先の日記への反応で、コミュニティなるものの存在に気づかされ、「nWo」で検索をしたが、ヒットするのはプロレス団体ばかりであった。それも当たり前の話であり、私のホームページの読者を想定する場合、彼か彼女の実際の社会的地位はどうであれ、その精神状況は限りなく周囲と弧絶しているのではないか。ある日突然自殺して、皆が「なんで?」と驚くような人物なのではないか。だから、私のファンの多くはきっと、すでに鬼籍へ入っているに違いあるまい。なるほど、昨今の急速なアクセス数の低下や、いっこうにマイミク登録数が増えぬのもこれで説明がついた。話が冗談で横へそれかけたが、いや、開設以来百人くらいは死んでると確信するが、ブッ壊れたハートを有するそれらの人々が、”コミュニティ”と称するくくりで談笑し合う姿は、私の豊満な(胸をゆすりながら)妄想力をもってしても、極めて想像しにくい。ですから、誰もわたくしのためのコミュニティを作ろうとしなくたッて、それは想定済みのことですもの、少しも悔しくなんかないのだわ!(想いを振り払うように、細い顎を高く上げるのに呼応して揺れる縦ロールへ、きらめく真珠のような涙)
とりあえずミクシィのしきたりっぽいので、足跡帳はつけておいた。諸君の感想を読むにつけ、私に反応して欲しいのかして欲しくないのかさっぱりわからんが、どうぞ活用しなさい。記述を終える。
”弱さのすべてを許容されれば、人は狂うしかない”。というフレーズを「生きながら萌えゲーに葬られ」のどこかにずっぽりと追加挿入しようと思ったのだが、それだけの妄想が勃起しなかったので、しょうがなくここへ記しておく。

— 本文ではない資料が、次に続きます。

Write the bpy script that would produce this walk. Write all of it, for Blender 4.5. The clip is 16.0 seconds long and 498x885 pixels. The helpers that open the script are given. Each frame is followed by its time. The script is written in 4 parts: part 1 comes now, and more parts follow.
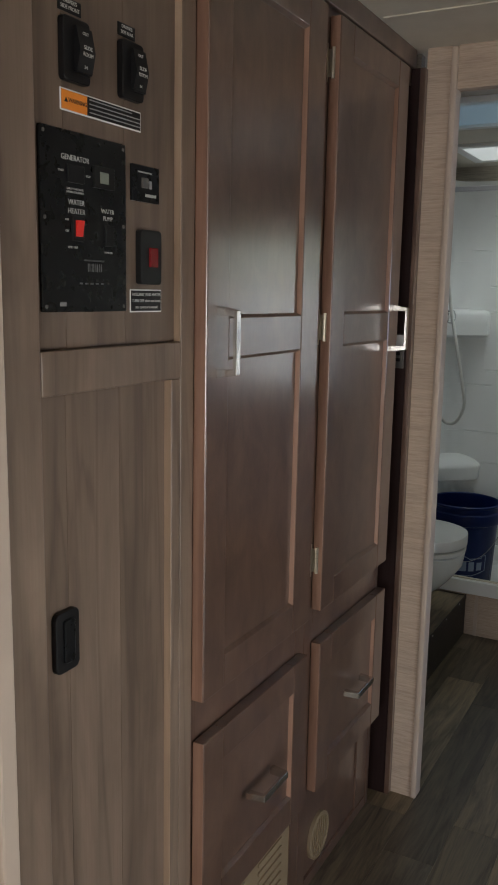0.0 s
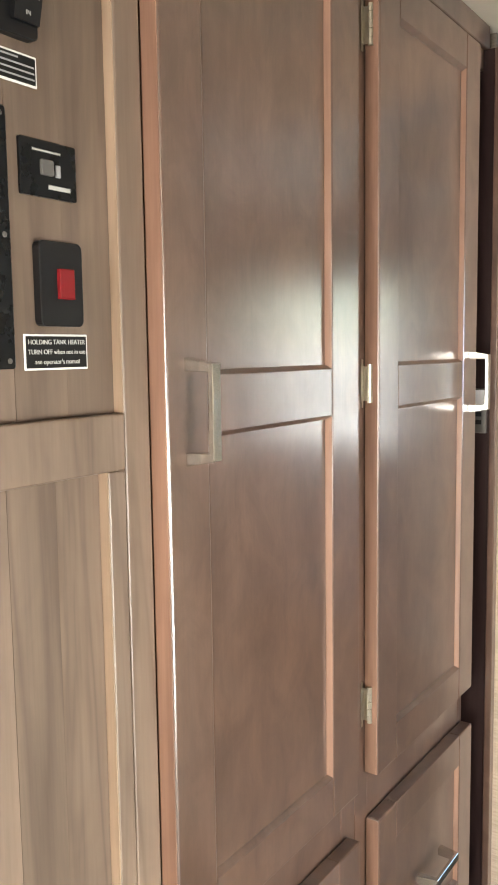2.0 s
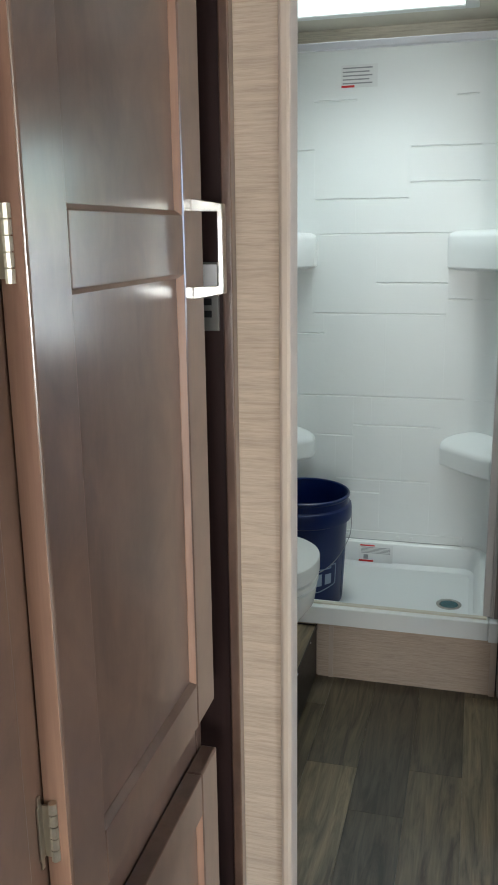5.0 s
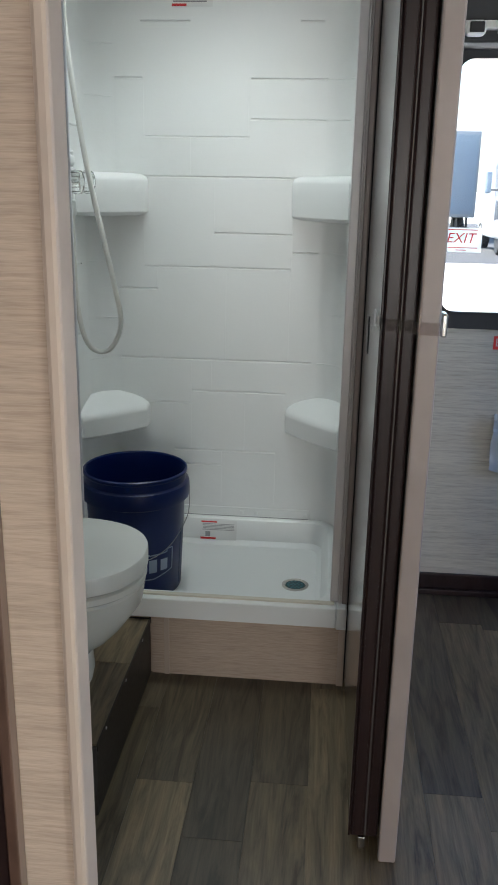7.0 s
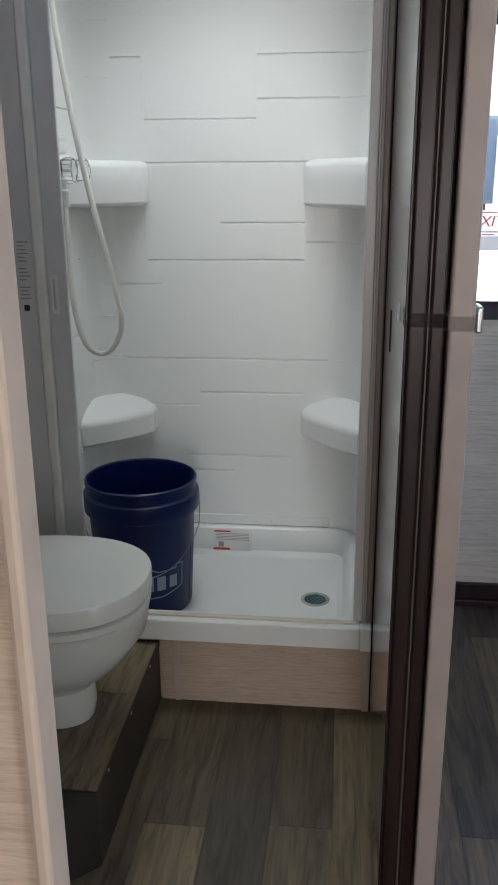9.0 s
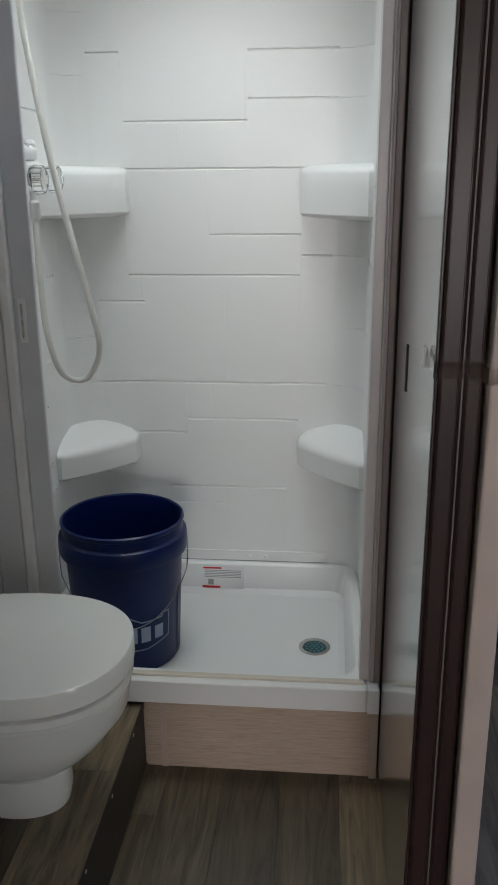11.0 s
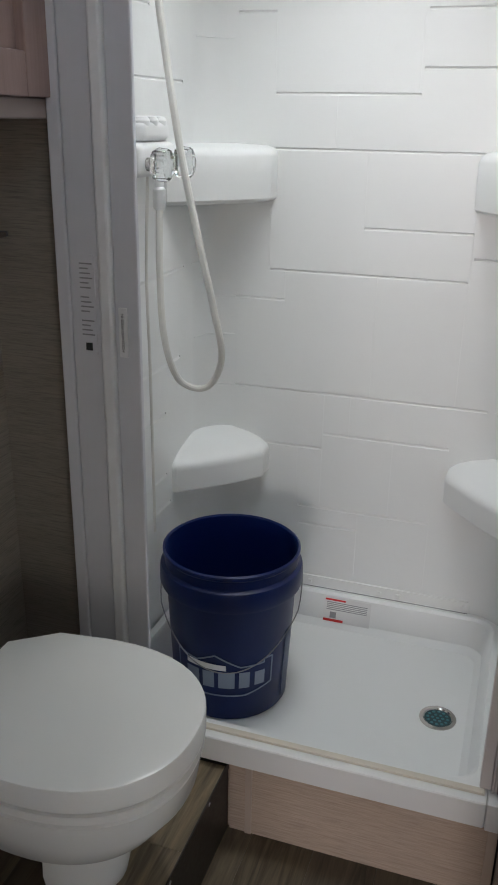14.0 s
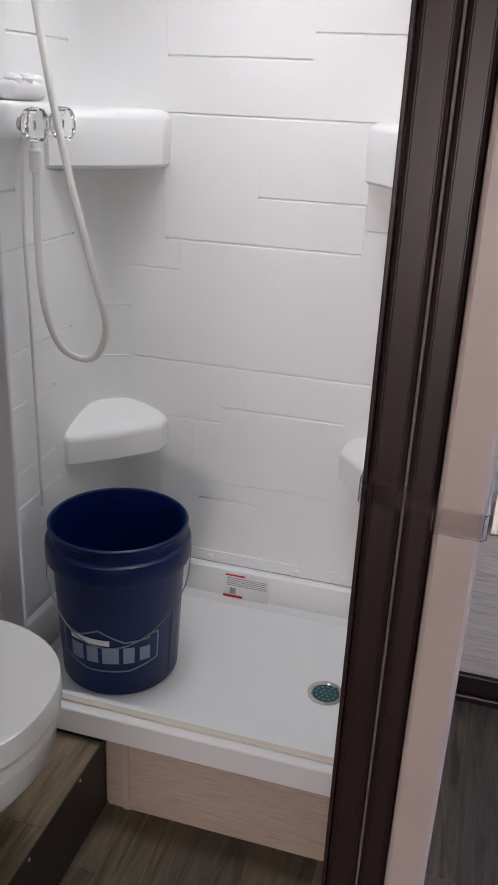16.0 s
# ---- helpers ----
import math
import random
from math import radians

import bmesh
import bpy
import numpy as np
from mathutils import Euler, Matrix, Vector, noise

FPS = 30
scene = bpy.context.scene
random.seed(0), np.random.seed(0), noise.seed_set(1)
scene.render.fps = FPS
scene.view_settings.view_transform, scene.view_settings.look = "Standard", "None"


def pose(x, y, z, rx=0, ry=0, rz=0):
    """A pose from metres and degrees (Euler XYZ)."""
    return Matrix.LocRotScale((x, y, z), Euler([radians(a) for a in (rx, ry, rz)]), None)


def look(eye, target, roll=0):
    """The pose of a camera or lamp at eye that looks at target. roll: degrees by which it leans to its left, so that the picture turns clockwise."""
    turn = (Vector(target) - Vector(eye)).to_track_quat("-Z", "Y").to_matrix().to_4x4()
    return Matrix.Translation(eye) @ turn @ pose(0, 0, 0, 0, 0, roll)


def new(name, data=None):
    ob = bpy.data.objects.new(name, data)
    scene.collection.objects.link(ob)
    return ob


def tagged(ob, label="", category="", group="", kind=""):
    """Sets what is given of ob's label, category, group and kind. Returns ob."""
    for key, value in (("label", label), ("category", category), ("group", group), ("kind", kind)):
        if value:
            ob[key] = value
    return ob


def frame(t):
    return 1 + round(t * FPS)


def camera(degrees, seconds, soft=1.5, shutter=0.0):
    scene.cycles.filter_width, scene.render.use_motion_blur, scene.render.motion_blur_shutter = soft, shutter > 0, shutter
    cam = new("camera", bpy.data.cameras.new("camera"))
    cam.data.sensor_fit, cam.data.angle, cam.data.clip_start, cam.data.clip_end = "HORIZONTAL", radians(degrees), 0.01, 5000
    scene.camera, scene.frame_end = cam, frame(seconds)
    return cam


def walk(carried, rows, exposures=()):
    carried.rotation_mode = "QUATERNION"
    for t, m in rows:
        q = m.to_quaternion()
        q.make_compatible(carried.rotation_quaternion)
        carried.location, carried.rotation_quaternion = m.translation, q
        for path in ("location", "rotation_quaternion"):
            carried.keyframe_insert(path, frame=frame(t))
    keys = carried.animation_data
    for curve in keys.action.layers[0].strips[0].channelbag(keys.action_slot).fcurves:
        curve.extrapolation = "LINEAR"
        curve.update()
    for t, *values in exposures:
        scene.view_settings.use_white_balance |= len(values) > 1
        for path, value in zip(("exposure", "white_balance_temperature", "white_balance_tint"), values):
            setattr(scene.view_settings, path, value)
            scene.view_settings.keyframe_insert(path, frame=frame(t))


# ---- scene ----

というわけで、狂人のみなさまコンバンワー。母ちゃんか配偶者からされるくらい執拗に、何年にも渡って私に甘やかされ続けた諸君だから、もはやこの推測に何の間違いもあるまい。しかし、死人と狂人とそれ以外の少数をファン層に持つ当ホームページへ集客する方法を考えるにつけ、絶望的にアルコール摂取へ耽溺せざるを得ない。そして、酒濁りした目でやっきになって、当ホームページにまつわるあらゆる猥褻な単語を、濡れ濡れと白く輝くあの細長いスリットへ次々と挿入するも、一向にコミュニティとやらがドーム状に陰芯の如く屹立しているのを発見すること、かなわぬ。私の日記へのコメントにコミュニティの設立を提案したヤツは、間違いなく呪殺だ。
あと”足跡帳”に私の自画像を添付しておいた。おっと、いけない! こんな赤裸々な指示を伴った画像では、小鳥猊下が何者なのか早々に臣下の諸君にバレちゃうよ! 記述を終える。